Common Misunderstandings

A few errors come up often in this topic.

First, adding a common ion does not change the equilibrium constant. It changes the position of equilibrium, not the constant itself.

Second, the common-ion effect is not limited to ionic solids. It also applies to weak acids and weak bases because they are equilibria too.

Third, if a salt is highly soluble, the common-ion effect may still exist, but the practical change in solubility may be less dramatic than for a very insoluble salt.
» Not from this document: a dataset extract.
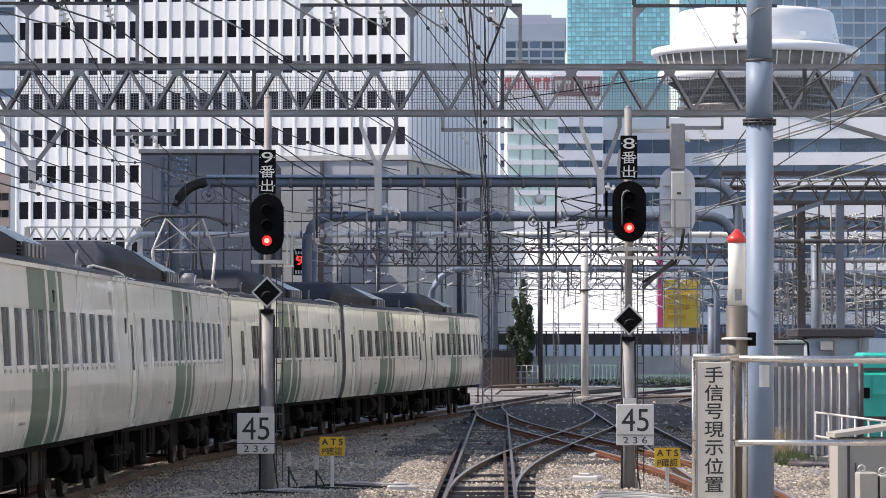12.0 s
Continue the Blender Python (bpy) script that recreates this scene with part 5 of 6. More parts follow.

Fourth, when solving problems, do not confuse concentration with amount. A solution may have more total dissolved material added, but the equilibrium concentration of one species can still decrease after the shift.

Conclusion

The common-ion effect is a core equilibrium idea because it shows how adding one ion can shift a system and change the behavior of a solubility equilibrium, weak acid, or weak base. students, the big takeaway is simple: when a common ion is added, the equilibrium shifts to reduce that ion’s concentration, often making a solid less soluble or a weak acid/base less ionized. This idea connects directly to Le Châtelier’s principle and helps explain buffers, precipitation, and many AP Chemistry equilibrium problems. Understanding this effect gives you a powerful tool for predicting what happens in real solutions ✅.

Study Notes

The common-ion effect is the shift in equilibrium caused by adding an ion already present in the equilibrium system.
It is explained by Le Châtelier’s principle: the system shifts to reduce the stress.
For a sparingly soluble salt, adding a common ion usually decreases solubility.
For a weak acid, adding its conjugate base usually decreases ionization.
For a weak base, adding its conjugate acid usually decreases ionization.
Equilibrium constants like $K_{sp}$, $K_a$, and $K_b$ do not change when a common ion is added at constant temperature.
The common-ion effect helps explain buffers, precipitation reactions, and selective solubility.
AP Chemistry problems often ask you to identify the common ion, predict the shift, and explain the effect on concentration, pH, or solubility.